--- Collected material ---
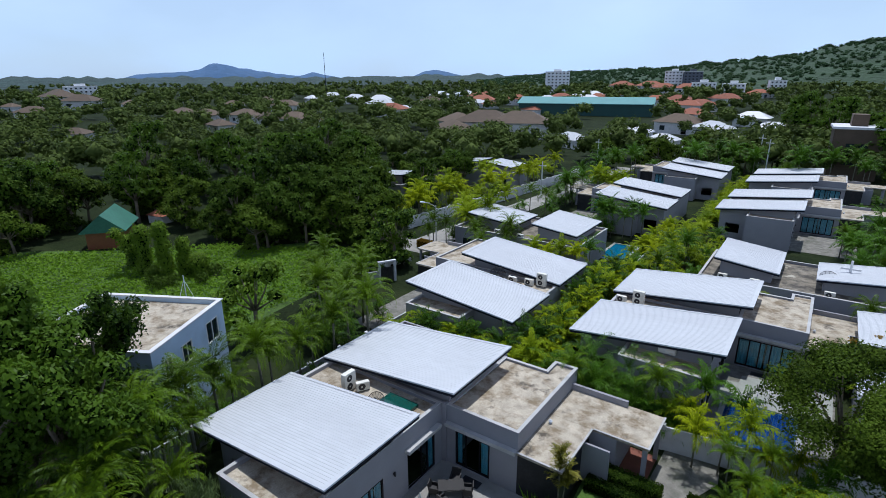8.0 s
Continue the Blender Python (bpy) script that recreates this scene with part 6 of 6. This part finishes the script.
for x, y, s in ((-6.3, 11.1, 1.3), (-9.0, 19.6, 0.95), (-7.0, 20.6, 0.85), (-9.9, 20.6, 0.8), (-8.6, 21.8, 0.7), (-5.2, 20.6, 0.9), (-10.6, 18.0, 0.85), (-9.6, 11.8, 0.9), (-6.0, 12.0, 0.8), (2.4, 24.4, 1.0), (0.6, 27.2, 0.9), (-0.9, 29.0, 0.85)):
    copy_thing(cane_h, pose(x, y, GZ, 0, 0, plot.uniform(0, 360)) @ Matrix.Scale(s, 4))
for x, y, s in ((-4.0, 19.6, 0.8), (-9.0, 17.6, 0.8), (1.4, 25.8, 0.9), (2.6, 28.6, 0.95), (-1.4, 26.4, 0.8), (3.4, 22.6, 0.9)):
    copy_thing(cane_g, pose(x, y, GZ, 0, 0, plot.uniform(0, 360)) @ Matrix.Scale(s, 4))
for x, y, s in ((1.9, 9.9, 1.0), (0.9, 12.4, 1.05), (2.6, 11.8, 1.2), (1.6, 14.6, 1.1), (3.6, 9.8, 1.1), (-0.5, 11.0, 0.9), (2.8, 16.5, 1.1), (-0.85, 11.8, 1.5), (-1.3, 13.4, 1.45), (-2.1, 15.1, 1.2), (-0.2, 13.0, 1.5), (-0.9, 15.0, 1.4), (-1.4, 15.4, 1.05), (-2.4, 16.6, 1.0), (-0.6, 17.0, 1.15), (0.8, 18.2, 1.1), (-1.7, 18.6, 1.0), (0.2, 20.2, 1.05), (-1.2, 21.0, 0.95), (1.9, 19.8, 1.1), (1.0, 22.4, 1.0), (1.6, 11.4, 1.35), (3.2, 13.6, 1.4), (0.2, 10.2, 1.2)):
    copy_thing(cane_y, pose(x, y, GZ, 0, 0, plot.uniform(0, 360)) @ Matrix.Scale(s, 4))
for x, y, s, m in ((-13.2, 11.6, 0.8, cane_g), (-11.0, 12.2, 0.9, cane_g), (-13.4, 14.9, 0.72, cane_h), (-9.6, 11.4, 0.8, cane_h), (-15.2, 11.8, 0.8, cane_g), (-11.1, 19.2, 0.66, cane_h), (-10.3, 21.0, 0.6, cane_g), (-9.8, 34.0, 1.5, cane_g), (-11.4, 34.0, 1.55, cane_g), (-8.2, 34.2, 1.35, cane_g), (-13.0, 34.2, 1.4, cane_g), (-6.8, 34.2, 1.1, cane_h), (-10.6, 33.6, 1.2, cane_g), (-5.6, 34.0, 0.9, cane_h), (-14.4, 33.6, 1.3, cane_g)):
    copy_thing(m, pose(x, y, GZ, 0, 0, plot.uniform(0, 360)) @ Matrix.Scale(s, 4))
for x, y, s in ((-2.6, 30.4, 0.5), (-1.4, 28.6, 0.5), (-2.2, 26.6, 0.46), (-0.6, 31.4, 0.52), (-1.4, 24.4, 0.55), (0.4, 26.4, 0.55), (-2.9, 21.6, 0.5)):
    copy_thing(fox_b, pose(x, y, GZ, 0, 0, plot.uniform(0, 360)) @ Matrix.Scale(s, 4))
hedge(-9.6, -5.4, 26.95, 27.85, 1.1, "clipped green hedge by the porch")
hedge(-9.2, -5.75, 26.1, 26.75, 0.75, "low clipped hedge edging the lawn", 2)
hedge(-4.1, -3.3, 26.0, 28.4, 0.8, "low clipped hedge beside the path", 3)
hedge(-45.6, -41.4, 56.7, 57.7, 1.1, "clipped bronze hedge by the lane", 4, LEAF_BROWN)
ti = thing("ti_plant", "tall ti plant with yellow-green tufts on thin stems", "plant", at=pose(-9.75, 23.5, GZ))
gen = np.random.default_rng(77)
stems, V, F, k = Shape(), [], [], 0
for dx, dy, h in ((0, 0, 4.2), (0.42, 0.1, 3.1), (-0.15, 0.25, 2.7)):
    stems.tube([(dx * 0.3, dy * 0.3, -0.1), (dx, dy, h)], [0.05, 0.03], 6)
    for j in range(34):
        v, f = frond(gen, 0.72, gen.uniform(0.5, 1.5), 1.0, 6, 0.26, 0.05, 0.2, 0.2, 3)
        V.append(turned(v, gen.uniform(0, 6.28), (dx, dy, h - 0.035 * j)))
        F.append(f + k)
        k += len(v)
part("stem", stems, PALMBARK, ti)
part("leaves", raw_mesh("leaves", np.concatenate(V), np.concatenate(F), LEAF_RED), None, ti, "yellow-green leaf tufts")

# hedges and gardens of the estate
def joined(name, label, master, places):
    """Many copies of one palm clump grown together past counting, as one object."""
    me = next(c for c in master.children if c.name.startswith("fronds")).data
    co = np.empty(len(me.vertices) * 3, dtype=np.float32)
    me.vertices.foreach_get("co", co)
    co = co.reshape(-1, 3)
    tri = np.empty(len(me.loops), dtype=np.int32)
    me.loops.foreach_get("vertex_index", tri)
    tri = tri.reshape(-1, 3)
    V, F = [], []
    for i, (x, y, size, turn) in enumerate(places):
        V.append(turned(co * size, turn, (x, y, GZ)))
        F.append(tri + i * len(co))
    tagged(part(name, raw_mesh(name, np.concatenate(V), np.concatenate(F), me.materials[0]), None), label, "hedge", kind="stuff")


def strewn(count, x0, x1, y0, y1, s0, s1):
    return [(plot.uniform(x0, x1), plot.uniform(y0, y1), plot.uniform(s0, s1), plot.uniform(0, 6.28)) for _ in range(count)]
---
*Exercise requirements*
Reproduce the material above in full, exactly, with no images.

*Task answer*
8.0 s
Continue the Blender Python (bpy) script that recreates this scene with part 6 of 6. This part finishes the script.
for x, y, s in ((-6.3, 11.1, 1.3), (-9.0, 19.6, 0.95), (-7.0, 20.6, 0.85), (-9.9, 20.6, 0.8), (-8.6, 21.8, 0.7), (-5.2, 20.6, 0.9), (-10.6, 18.0, 0.85), (-9.6, 11.8, 0.9), (-6.0, 12.0, 0.8), (2.4, 24.4, 1.0), (0.6, 27.2, 0.9), (-0.9, 29.0, 0.85)):
    copy_thing(cane_h, pose(x, y, GZ, 0, 0, plot.uniform(0, 360)) @ Matrix.Scale(s, 4))
for x, y, s in ((-4.0, 19.6, 0.8), (-9.0, 17.6, 0.8), (1.4, 25.8, 0.9), (2.6, 28.6, 0.95), (-1.4, 26.4, 0.8), (3.4, 22.6, 0.9)):
    copy_thing(cane_g, pose(x, y, GZ, 0, 0, plot.uniform(0, 360)) @ Matrix.Scale(s, 4))
for x, y, s in ((1.9, 9.9, 1.0), (0.9, 12.4, 1.05), (2.6, 11.8, 1.2), (1.6, 14.6, 1.1), (3.6, 9.8, 1.1), (-0.5, 11.0, 0.9), (2.8, 16.5, 1.1), (-0.85, 11.8, 1.5), (-1.3, 13.4, 1.45), (-2.1, 15.1, 1.2), (-0.2, 13.0, 1.5), (-0.9, 15.0, 1.4), (-1.4, 15.4, 1.05), (-2.4, 16.6, 1.0), (-0.6, 17.0, 1.15), (0.8, 18.2, 1.1), (-1.7, 18.6, 1.0), (0.2, 20.2, 1.05), (-1.2, 21.0, 0.95), (1.9, 19.8, 1.1), (1.0, 22.4, 1.0), (1.6, 11.4, 1.35), (3.2, 13.6, 1.4), (0.2, 10.2, 1.2)):
    copy_thing(cane_y, pose(x, y, GZ, 0, 0, plot.uniform(0, 360)) @ Matrix.Scale(s, 4))
for x, y, s, m in ((-13.2, 11.6, 0.8, cane_g), (-11.0, 12.2, 0.9, cane_g), (-13.4, 14.9, 0.72, cane_h), (-9.6, 11.4, 0.8, cane_h), (-15.2, 11.8, 0.8, cane_g), (-11.1, 19.2, 0.66, cane_h), (-10.3, 21.0, 0.6, cane_g), (-9.8, 34.0, 1.5, cane_g), (-11.4, 34.0, 1.55, cane_g), (-8.2, 34.2, 1.35, cane_g), (-13.0, 34.2, 1.4, cane_g), (-6.8, 34.2, 1.1, cane_h), (-10.6, 33.6, 1.2, cane_g), (-5.6, 34.0, 0.9, cane_h), (-14.4, 33.6, 1.3, cane_g)):
    copy_thing(m, pose(x, y, GZ, 0, 0, plot.uniform(0, 360)) @ Matrix.Scale(s, 4))
for x, y, s in ((-2.6, 30.4, 0.5), (-1.4, 28.6, 0.5), (-2.2, 26.6, 0.46), (-0.6, 31.4, 0.52), (-1.4, 24.4, 0.55), (0.4, 26.4, 0.55), (-2.9, 21.6, 0.5)):
    copy_thing(fox_b, pose(x, y, GZ, 0, 0, plot.uniform(0, 360)) @ Matrix.Scale(s, 4))
hedge(-9.6, -5.4, 26.95, 27.85, 1.1, "clipped green hedge by the porch")
hedge(-9.2, -5.75, 26.1, 26.75, 0.75, "low clipped hedge edging the lawn", 2)
hedge(-4.1, -3.3, 26.0, 28.4, 0.8, "low clipped hedge beside the path", 3)
hedge(-45.6, -41.4, 56.7, 57.7, 1.1, "clipped bronze hedge by the lane", 4, LEAF_BROWN)
ti = thing("ti_plant", "tall ti plant with yellow-green tufts on thin stems", "plant", at=pose(-9.75, 23.5, GZ))
gen = np.random.default_rng(77)
stems, V, F, k = Shape(), [], [], 0
for dx, dy, h in ((0, 0, 4.2), (0.42, 0.1, 3.1), (-0.15, 0.25, 2.7)):
    stems.tube([(dx * 0.3, dy * 0.3, -0.1), (dx, dy, h)], [0.05, 0.03], 6)
    for j in range(34):
        v, f = frond(gen, 0.72, gen.uniform(0.5, 1.5), 1.0, 6, 0.26, 0.05, 0.2, 0.2, 3)
        V.append(turned(v, gen.uniform(0, 6.28), (dx, dy, h - 0.035 * j)))
        F.append(f + k)
        k += len(v)
part("stem", stems, PALMBARK, ti)
part("leaves", raw_mesh("leaves", np.concatenate(V), np.concatenate(F), LEAF_RED), None, ti, "yellow-green leaf tufts")

# hedges and gardens of the estate
def joined(name, label, master, places):
    """Many copies of one palm clump grown together past counting, as one object."""
    me = next(c for c in master.children if c.name.startswith("fronds")).data
    co = np.empty(len(me.vertices) * 3, dtype=np.float32)
    me.vertices.foreach_get("co", co)
    co = co.reshape(-1, 3)
    tri = np.empty(len(me.loops), dtype=np.int32)
    me.loops.foreach_get("vertex_index", tri)
    tri = tri.reshape(-1, 3)
    V, F = [], []
    for i, (x, y, size, turn) in enumerate(places):
        V.append(turned(co * size, turn, (x, y, GZ)))
        F.append(tri + i * len(co))
    tagged(part(name, raw_mesh(name, np.concatenate(V), np.concatenate(F), me.materials[0]), None), label, "hedge", kind="stuff")


def strewn(count, x0, x1, y0, y1, s0, s1):
    return [(plot.uniform(x0, x1), plot.uniform(y0, y1), plot.uniform(s0, s1), plot.uniform(0, 6.28)) for _ in range(count)]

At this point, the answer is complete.